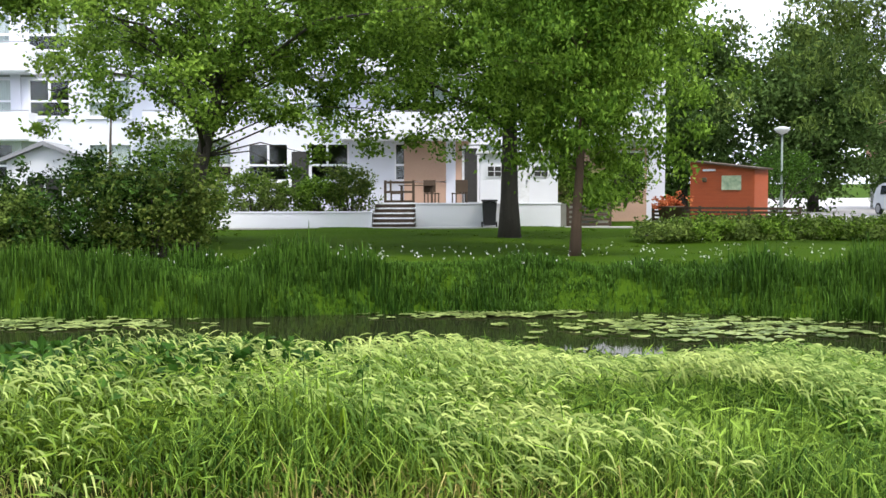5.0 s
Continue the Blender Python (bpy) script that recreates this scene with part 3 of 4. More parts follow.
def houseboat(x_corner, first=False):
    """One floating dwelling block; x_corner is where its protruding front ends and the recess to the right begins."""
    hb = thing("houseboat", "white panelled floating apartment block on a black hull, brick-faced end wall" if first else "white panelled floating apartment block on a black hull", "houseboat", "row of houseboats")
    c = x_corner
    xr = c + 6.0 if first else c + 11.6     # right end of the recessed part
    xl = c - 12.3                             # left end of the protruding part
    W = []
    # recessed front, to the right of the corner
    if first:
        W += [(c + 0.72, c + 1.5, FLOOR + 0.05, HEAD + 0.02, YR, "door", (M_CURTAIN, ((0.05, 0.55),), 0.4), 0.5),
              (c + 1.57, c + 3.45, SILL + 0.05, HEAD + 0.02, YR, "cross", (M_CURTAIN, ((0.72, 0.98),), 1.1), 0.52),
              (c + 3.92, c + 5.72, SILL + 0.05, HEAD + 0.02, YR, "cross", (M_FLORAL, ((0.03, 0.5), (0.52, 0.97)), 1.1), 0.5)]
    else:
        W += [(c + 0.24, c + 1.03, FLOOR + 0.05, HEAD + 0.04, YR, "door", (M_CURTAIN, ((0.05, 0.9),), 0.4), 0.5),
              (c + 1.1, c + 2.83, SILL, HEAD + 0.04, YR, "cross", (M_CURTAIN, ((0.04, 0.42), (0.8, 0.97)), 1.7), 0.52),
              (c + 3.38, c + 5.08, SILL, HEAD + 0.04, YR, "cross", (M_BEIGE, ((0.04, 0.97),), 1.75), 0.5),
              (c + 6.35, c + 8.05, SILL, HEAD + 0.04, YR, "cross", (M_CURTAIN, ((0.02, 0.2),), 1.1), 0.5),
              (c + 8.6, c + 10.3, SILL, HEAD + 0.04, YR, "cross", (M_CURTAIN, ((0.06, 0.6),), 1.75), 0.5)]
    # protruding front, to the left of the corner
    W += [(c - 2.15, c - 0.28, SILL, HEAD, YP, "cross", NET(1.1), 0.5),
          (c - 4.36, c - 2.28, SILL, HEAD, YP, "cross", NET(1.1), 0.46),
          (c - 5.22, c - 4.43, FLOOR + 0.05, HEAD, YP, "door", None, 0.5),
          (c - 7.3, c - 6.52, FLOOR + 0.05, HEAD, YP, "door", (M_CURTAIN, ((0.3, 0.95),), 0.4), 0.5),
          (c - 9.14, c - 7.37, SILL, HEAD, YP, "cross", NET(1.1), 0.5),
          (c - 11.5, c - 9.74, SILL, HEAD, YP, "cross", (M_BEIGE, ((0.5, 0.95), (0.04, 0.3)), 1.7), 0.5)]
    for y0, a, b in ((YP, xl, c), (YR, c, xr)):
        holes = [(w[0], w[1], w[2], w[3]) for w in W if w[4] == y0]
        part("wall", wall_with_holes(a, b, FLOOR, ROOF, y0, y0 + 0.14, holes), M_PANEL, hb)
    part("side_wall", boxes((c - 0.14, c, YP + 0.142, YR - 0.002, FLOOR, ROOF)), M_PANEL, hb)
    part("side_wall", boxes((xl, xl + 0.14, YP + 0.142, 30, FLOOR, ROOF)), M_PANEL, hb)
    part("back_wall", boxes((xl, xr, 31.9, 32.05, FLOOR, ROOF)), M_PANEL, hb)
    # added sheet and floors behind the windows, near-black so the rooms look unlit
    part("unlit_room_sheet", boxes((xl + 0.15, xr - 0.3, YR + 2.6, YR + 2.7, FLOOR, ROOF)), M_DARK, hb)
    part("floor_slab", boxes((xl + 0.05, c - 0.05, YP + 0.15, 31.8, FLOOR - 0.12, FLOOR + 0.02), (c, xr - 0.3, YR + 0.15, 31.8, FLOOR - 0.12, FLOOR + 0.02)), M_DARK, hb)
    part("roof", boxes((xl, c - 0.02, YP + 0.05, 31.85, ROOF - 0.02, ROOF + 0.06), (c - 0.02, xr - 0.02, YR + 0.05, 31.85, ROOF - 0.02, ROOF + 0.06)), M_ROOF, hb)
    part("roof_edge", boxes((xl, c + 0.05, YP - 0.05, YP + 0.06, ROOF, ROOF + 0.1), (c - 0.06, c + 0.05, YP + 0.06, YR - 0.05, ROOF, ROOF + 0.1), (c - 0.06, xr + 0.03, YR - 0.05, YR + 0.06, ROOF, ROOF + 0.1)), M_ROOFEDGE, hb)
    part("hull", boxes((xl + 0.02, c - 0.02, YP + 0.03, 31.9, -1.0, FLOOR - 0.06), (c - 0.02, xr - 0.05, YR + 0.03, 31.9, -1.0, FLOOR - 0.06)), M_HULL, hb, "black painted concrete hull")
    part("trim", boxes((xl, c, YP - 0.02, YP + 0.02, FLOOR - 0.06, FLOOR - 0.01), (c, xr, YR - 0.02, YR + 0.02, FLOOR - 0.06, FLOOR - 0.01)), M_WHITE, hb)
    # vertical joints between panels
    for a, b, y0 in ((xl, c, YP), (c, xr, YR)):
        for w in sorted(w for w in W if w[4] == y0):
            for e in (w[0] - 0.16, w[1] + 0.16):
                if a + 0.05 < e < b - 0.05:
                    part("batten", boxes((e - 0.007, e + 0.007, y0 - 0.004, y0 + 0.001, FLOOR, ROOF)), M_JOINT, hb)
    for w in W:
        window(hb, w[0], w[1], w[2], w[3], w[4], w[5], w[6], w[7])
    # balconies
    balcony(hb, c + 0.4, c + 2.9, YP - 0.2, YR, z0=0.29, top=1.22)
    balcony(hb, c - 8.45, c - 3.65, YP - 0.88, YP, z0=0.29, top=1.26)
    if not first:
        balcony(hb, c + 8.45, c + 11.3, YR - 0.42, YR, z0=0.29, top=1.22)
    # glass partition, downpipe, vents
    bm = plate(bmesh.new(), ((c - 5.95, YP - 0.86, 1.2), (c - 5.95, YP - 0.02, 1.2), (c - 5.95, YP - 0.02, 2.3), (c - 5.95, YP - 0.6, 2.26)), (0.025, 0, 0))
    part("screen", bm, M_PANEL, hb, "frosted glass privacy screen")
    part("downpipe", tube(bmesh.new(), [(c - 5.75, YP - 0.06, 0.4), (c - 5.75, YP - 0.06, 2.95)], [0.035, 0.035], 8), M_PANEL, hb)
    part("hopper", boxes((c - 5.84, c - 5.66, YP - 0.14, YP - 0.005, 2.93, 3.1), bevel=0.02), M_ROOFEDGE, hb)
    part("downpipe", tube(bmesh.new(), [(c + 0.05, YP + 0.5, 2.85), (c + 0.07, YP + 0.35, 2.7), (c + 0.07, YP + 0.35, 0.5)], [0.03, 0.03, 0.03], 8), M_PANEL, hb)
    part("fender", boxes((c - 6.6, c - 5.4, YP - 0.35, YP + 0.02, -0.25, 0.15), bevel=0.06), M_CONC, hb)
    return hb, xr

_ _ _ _

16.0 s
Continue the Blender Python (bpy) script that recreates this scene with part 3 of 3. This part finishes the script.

_ _ _ _

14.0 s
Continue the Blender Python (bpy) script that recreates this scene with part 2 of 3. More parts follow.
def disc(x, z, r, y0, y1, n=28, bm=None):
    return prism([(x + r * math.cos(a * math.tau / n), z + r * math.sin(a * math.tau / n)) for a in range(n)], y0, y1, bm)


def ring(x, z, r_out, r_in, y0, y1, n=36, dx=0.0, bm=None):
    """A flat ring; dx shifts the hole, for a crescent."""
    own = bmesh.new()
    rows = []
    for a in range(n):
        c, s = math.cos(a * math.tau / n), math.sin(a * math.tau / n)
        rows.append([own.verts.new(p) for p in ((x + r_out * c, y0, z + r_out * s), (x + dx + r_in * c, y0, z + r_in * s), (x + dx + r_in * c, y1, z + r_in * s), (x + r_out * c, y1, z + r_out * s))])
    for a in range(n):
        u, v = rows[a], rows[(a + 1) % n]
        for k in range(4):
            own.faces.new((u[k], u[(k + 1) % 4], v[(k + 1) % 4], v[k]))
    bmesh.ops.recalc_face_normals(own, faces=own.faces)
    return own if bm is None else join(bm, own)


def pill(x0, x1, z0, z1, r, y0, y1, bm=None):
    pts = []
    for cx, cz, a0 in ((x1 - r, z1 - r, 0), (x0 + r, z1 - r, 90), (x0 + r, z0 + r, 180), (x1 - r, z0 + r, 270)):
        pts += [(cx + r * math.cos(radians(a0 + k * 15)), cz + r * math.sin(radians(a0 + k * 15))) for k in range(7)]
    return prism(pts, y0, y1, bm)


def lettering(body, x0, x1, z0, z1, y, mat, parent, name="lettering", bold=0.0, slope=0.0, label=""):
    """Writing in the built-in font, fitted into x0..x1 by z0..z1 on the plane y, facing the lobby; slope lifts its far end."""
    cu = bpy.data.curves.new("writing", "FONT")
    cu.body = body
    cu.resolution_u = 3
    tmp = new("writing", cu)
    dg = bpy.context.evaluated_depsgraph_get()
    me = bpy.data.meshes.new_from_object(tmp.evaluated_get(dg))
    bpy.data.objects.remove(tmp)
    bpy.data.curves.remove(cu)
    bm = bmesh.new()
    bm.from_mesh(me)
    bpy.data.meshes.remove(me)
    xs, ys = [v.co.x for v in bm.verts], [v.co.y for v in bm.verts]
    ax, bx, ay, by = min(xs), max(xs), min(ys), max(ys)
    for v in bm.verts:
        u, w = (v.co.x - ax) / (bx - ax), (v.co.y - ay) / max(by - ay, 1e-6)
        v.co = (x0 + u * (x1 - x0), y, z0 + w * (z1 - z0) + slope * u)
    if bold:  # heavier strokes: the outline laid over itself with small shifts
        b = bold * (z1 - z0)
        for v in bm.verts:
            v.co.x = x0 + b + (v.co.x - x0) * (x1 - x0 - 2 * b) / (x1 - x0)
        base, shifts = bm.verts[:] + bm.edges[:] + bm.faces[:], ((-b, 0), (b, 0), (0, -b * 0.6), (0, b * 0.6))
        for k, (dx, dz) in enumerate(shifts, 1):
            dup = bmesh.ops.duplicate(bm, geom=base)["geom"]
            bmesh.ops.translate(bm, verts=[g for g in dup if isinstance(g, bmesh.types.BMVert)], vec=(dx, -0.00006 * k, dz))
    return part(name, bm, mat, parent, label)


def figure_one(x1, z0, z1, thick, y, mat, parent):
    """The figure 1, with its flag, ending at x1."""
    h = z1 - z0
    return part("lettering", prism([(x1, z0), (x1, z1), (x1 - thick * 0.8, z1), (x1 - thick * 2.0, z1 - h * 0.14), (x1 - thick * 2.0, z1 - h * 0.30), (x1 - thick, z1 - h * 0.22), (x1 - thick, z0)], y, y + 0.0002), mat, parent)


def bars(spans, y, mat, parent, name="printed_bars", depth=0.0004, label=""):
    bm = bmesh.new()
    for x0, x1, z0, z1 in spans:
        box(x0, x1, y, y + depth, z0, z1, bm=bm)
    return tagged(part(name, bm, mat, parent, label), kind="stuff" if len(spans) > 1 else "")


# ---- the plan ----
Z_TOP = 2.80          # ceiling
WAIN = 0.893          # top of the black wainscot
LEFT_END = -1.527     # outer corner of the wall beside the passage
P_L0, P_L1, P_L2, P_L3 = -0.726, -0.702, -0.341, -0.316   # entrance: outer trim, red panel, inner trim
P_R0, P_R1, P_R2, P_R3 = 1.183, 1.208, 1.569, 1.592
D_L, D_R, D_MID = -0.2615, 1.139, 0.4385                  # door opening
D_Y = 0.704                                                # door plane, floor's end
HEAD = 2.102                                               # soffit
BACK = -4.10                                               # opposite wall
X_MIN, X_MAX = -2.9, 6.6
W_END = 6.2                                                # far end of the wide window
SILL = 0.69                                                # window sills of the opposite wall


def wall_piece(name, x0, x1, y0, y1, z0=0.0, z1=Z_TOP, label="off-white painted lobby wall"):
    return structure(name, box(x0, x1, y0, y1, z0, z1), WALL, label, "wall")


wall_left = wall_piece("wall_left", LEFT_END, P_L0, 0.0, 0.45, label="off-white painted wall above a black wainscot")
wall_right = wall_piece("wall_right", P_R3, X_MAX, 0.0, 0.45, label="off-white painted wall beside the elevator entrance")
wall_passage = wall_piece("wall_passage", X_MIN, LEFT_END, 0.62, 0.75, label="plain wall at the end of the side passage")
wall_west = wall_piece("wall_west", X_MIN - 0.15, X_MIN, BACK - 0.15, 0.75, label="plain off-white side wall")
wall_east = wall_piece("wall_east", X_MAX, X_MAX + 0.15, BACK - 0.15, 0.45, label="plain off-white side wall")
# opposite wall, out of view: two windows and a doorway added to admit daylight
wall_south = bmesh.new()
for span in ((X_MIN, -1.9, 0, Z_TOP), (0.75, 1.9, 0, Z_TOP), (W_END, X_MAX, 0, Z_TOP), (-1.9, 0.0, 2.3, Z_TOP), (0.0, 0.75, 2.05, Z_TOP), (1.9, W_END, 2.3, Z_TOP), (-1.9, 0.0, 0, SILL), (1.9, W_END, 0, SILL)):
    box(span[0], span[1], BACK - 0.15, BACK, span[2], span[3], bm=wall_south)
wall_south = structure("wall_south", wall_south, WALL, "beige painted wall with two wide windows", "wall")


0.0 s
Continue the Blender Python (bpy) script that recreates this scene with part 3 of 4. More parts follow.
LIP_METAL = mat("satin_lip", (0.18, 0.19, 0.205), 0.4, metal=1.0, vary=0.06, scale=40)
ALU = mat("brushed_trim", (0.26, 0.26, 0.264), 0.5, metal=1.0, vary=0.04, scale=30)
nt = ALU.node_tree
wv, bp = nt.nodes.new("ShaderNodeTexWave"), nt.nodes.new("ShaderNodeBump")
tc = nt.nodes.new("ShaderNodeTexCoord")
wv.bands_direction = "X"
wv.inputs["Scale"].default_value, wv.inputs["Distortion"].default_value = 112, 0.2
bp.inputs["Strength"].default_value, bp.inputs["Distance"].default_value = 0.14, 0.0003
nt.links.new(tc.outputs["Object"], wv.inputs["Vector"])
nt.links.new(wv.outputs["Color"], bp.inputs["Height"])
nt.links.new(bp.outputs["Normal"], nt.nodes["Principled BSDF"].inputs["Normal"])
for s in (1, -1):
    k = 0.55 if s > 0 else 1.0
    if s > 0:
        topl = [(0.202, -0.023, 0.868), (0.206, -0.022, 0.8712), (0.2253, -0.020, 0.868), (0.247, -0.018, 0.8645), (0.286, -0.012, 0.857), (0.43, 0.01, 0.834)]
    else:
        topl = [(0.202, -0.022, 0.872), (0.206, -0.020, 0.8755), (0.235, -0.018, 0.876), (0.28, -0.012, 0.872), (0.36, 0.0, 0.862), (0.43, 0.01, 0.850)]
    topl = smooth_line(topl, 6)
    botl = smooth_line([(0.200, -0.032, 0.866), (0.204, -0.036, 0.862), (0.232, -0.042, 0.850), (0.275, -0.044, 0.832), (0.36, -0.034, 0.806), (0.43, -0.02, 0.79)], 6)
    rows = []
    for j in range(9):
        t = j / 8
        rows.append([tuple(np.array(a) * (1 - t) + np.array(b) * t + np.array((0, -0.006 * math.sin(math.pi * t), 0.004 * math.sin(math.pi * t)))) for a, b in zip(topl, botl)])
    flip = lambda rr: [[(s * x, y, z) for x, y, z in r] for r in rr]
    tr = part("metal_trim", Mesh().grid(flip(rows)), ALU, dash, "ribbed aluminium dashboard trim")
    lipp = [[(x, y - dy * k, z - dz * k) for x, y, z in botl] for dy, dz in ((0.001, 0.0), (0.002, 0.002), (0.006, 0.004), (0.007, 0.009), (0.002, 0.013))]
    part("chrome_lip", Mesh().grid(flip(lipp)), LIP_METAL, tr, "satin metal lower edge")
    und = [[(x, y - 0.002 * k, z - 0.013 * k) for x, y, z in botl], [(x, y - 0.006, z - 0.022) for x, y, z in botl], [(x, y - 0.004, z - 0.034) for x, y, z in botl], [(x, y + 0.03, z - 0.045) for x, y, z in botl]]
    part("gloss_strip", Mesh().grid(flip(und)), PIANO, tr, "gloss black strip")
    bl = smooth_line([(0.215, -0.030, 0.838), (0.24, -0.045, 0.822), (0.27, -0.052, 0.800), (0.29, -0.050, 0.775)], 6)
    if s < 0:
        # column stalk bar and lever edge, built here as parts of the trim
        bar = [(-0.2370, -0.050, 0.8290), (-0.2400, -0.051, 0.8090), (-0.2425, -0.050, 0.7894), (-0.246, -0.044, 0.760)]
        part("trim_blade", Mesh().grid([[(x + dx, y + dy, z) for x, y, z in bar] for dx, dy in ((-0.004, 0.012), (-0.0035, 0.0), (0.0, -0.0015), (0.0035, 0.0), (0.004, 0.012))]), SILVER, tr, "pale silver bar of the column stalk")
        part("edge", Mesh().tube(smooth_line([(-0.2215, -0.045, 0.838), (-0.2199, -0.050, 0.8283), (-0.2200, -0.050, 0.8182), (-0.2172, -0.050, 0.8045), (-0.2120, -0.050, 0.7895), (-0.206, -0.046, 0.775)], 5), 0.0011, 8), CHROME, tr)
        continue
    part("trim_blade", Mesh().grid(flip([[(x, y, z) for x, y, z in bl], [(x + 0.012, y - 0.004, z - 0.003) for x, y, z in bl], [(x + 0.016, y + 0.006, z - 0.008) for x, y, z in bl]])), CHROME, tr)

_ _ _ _

**GOAL**
Gather each line in the entries above where the string "script" is found.

**SOLUTION TO THIS PROBLEM**
Continue the Blender Python (bpy) script that recreates this scene with part 3 of 4. More parts follow.
Continue the Blender Python (bpy) script that recreates this scene with part 3 of 3. This part finishes the script.
Continue the Blender Python (bpy) script that recreates this scene with part 2 of 3. More parts follow.
Continue the Blender Python (bpy) script that recreates this scene with part 3 of 4. More parts follow.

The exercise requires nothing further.